Friday, July 13, 2012

wild and weedy

My garden is not a tranquil, tidy, productive little plot.  It is a verdant, overgrown tangle of  herbs, fruit, weeds, and veggies this year.  As much as I truly enjoy dirt under my nails and the tangy smell of tomato plants and sweet soil, my focus and priorities have been elsewhere this month.  Watering is the only garden task that I have kept up with as I deemed it the only truly necessary one.

I have just enjoyed the challenge of tugging hundreds of waist high weeds out of my garden plot (thankfully with shallow root systems), and the absolute beauty of it?  Hip high blossoming heirloom potato plants, ruby red ripe strawberries, volunteer purple kale plants of all sizes, tomato plants up to here :), loose crumbly soil below, basil, sunflowers, and carrots, and so much more, and a mountain of green to add to the compost pile.  Plus an hour or so of meditative exercise, and renewed faith in the balance of life.

Yes, some of my grown-from-seed plants undoubtedly didn't make it, but many, many, of them did, hidden and protected by the lush growth of weeds, just waiting to be uncovered so they could stretch their leaves and roots, so they could multiply their blossoms in the freshly opened spaces in between.

So, that's my philosophical take on a weedy garden.  I'm not at war with my weeds (and there's still plenty out there ;) and some years are bound to be tidier than others, but like all of the other endeavors in my life, I'm not going for perfection, but for joy (and sustenance).

For me, this year, I declare a wild and weedy garden to be a joy!
 garlic harvest


  1. That's exactly how gardening should be; working alongside rather than against nature :-) lovely happy pics!

  2. Wow!

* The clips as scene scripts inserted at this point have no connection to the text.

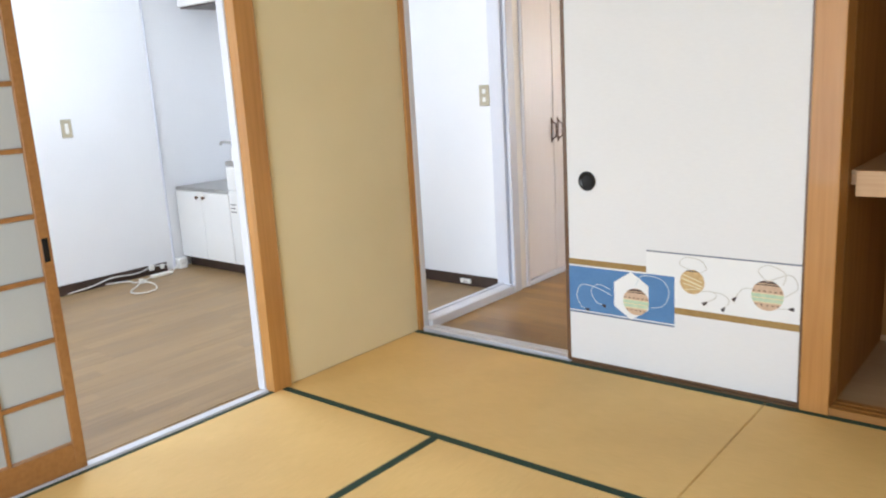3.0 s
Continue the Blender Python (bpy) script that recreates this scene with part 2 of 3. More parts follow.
M_OUT = glow("hazy_bright_outdoors", (1.0, 1.0, 1.0), 3.2)
M_PANE = glass("window_glass", 0.0)


# ---- mesh helpers ----
def add_box(bm, x0, x1, y0, y1, z0, z1, bevel=0.0, seg=1):
    x0, x1, y0, y1, z0, z1 = min(x0, x1), max(x0, x1), min(y0, y1), max(y0, y1), min(z0, z1), max(z0, z1)
    r = bmesh.ops.create_cube(bm, size=1, matrix=Matrix.Translation(((x0 + x1) / 2, (y0 + y1) / 2, (z0 + z1) / 2)) @ Matrix.Diagonal((x1 - x0, y1 - y0, z1 - z0, 1)))
    if bevel:
        edges = {e for v in r["verts"] for e in v.link_edges}
        bmesh.ops.bevel(bm, geom=list(edges), offset=bevel, segments=seg, affect="EDGES", profile=0.5)
    return bm


def box(*a, bevel=0.0, seg=1):
    return add_box(bmesh.new(), *a, bevel=bevel, seg=seg)


def boxes(*rows, bevel=0.0):
    bm = bmesh.new()
    for r in rows:
        add_box(bm, *r, bevel=bevel)
    return bm


def disc(c, r, depth, axis, seg=28, r2=None):
    """A round plug or cone of that depth along an axis, centred on c."""
    turn = {"x": pose(0, 0, 0, 0, 90, 0), "y": pose(0, 0, 0, 90, 0, 0), "z": Matrix()}[axis]
    bm = bmesh.new()
    bmesh.ops.create_cone(bm, cap_ends=True, segments=seg, radius1=r, radius2=r if r2 is None else r2, depth=depth, matrix=Matrix.Translation(c) @ turn)
    return bm


def lathe(c, profile, axis, seg=28):
    """Turns (radius, height) pairs about an axis through c."""
    turn = {"x": pose(0, 0, 0, 0, 90, 0), "y": pose(0, 0, 0, 90, 0, 0), "z": Matrix()}[axis]
    bm, rings = bmesh.new(), []
    for r, h in profile:
        rings.append([bm.verts.new(Vector(c) + turn @ Vector((r * math.cos(2 * math.pi * k / seg), r * math.sin(2 * math.pi * k / seg), h))) for k in range(seg)])
    for a, b in zip(rings, rings[1:]):
        for k in range(seg):
            bm.faces.new((a[k], a[(k + 1) % seg], b[(k + 1) % seg], b[k]))
    bm.faces.new(rings[0])
    bm.faces.new(rings[-1])
    bmesh.ops.recalc_face_normals(bm, faces=bm.faces)
    return bm


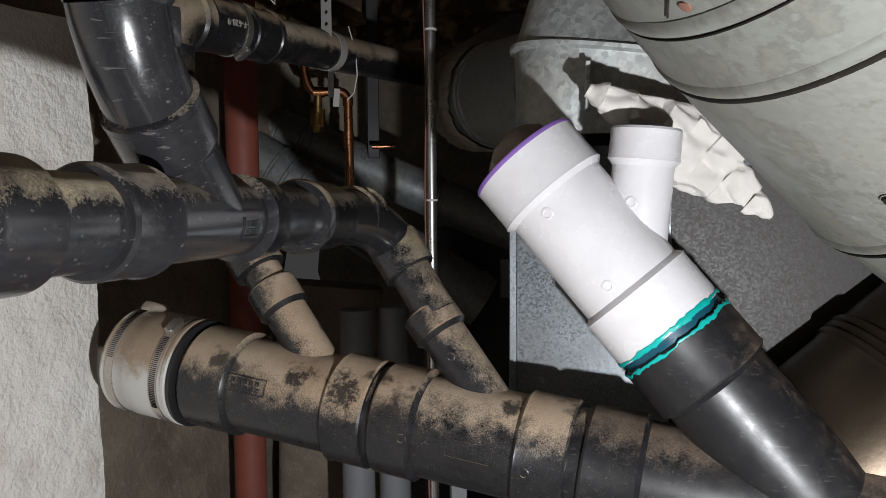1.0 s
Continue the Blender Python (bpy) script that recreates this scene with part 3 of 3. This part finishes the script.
# ---- the plenum, boot and collar behind the white wye ----
PLF = Matrix(((0.970, 0.243, 0, 0.207), (-0.243, 0.970, 0, 0.957), (0, 0, 1, 0), (0, 0, 0, 1)))
plen = thing("plenum", PLF, "galvanized sheet metal plenum with a lapped front panel", "duct")
part("casing", box(0.0, 0.75, 0.0, 0.4, 0.25, 1.600, 0.003, 2), PLENUM, plen)
# shade on this panel is put into its dark sheet colour
part("front_panel", box(0.185, 0.75, -0.006, -0.001, 0.4, 1.562, 0.001), SHADED_PANEL, plen, "smoother lapped front panel, darkened for the shade on it")
part("seam_strip", box(0.181, 0.187, -0.0105, -0.006, 0.4, 1.556, 0.001), PLENUM, plen)
part("corner_flange", box(-0.004, 0.006, -0.005, 0.02, 0.25, 1.598, 0.0015), PLENUM, plen)
# added black strip paints the shaded gap between plenum and boot
part("dark_gap_strip", box(0.0, 0.75, -0.010, 0.0, 1.589, 1.603, 0.0012), SEAM, plen, "near-black strip for the dark gap under the boot")


def loft(sections, segs=64):
    """A closed skin through rounded rectangles (centre, half width, half depth, roundness, z tilt)."""
    bm = bmesh.new()
    rings = []
    for (cx, cy, cz, hw, hd, pw, tilt) in sections:
        ring = []
        for k in range(segs):
            a = 2 * math.pi * k / segs
            c, s = math.cos(a), math.sin(a)
            x = math.copysign(abs(c) ** pw, c) * hw
            y = math.copysign(abs(s) ** pw, s) * hd
            ring.append(bm.verts.new((cx + x, cy + y, cz + tilt * x)))
        rings.append(ring)
    for p, q in zip(rings, rings[1:]):
        for i in range(segs):
            j = (i + 1) % segs
            bm.faces.new((p[i], p[j], q[j], q[i]))
    bm.faces.new(rings[0])
    bm.faces.new(rings[-1])
    return bm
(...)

You and your girls got a good haul! Here's hoping the weather's cooperating otherwise. It's been too hot and dry for much of any harvesting up here in the Midwest.

  3. Thanks, Chloe. That's such a better perspective than just feeling like a lazy gardener ;)

    Blue Faerie, I'm here in Wisconsin, too. There was just a soaking rain one town over, but not a drop here :( Bring on the rain!

  4. Well, at least you have a garden! Better than my lawn!!! And did you know, that the tangy smell of tomatoes is actually from the stems, not the tomatoes? One of the best smells in the world (along with freshly mown lawn - lucky for me!).

  5. Oh the joys of the weedy garden in July. What with gathering, packing, freezing, not to mention snapping , cutting, slicing , and dicing, the weeds are having their day here too!

  6. Sounds like our garden:) This morning I actually wanted to take a picture of our side garden with all the weeds mixed in with the plants as it looked rather lovely (picture waist high pink blooming thistle in with the 5 foot high Orach along with the artichokes and onions). The bindweed is getting a bit fierce though and growing up the plants, so we try to keep up on it, but haven't been;)

    The other thing I've noticed this year within our "wild garden" is that there seems to be a plethora of good bugs that live in the weeds, so that's another reason I've left most weeds be. My husband almost dug up a huge thistle until he saw that it seemed to be a ladybug nest with a huge mass of them climbing all over the plant.

    As long as the plants are still growing (and they seem to be) I'm letting it go. I was out last week and did take out some of the big weeds with thick stalks that were growing right next to the plants themselves, but like you, just don't have the time to deal or worry about the rest.

  7. I imagine a time (it will be decades from now no doubt) when I have the time to tend a beautiful, 'perfect', weedless garden. Ha. For now, I'm with you, just trying to keep those weeds at bay enough for our veggies to thrive. And I do believe that weeds are easier to extract when they've grown quite large. We recently harvested our garlic too. So gratifying!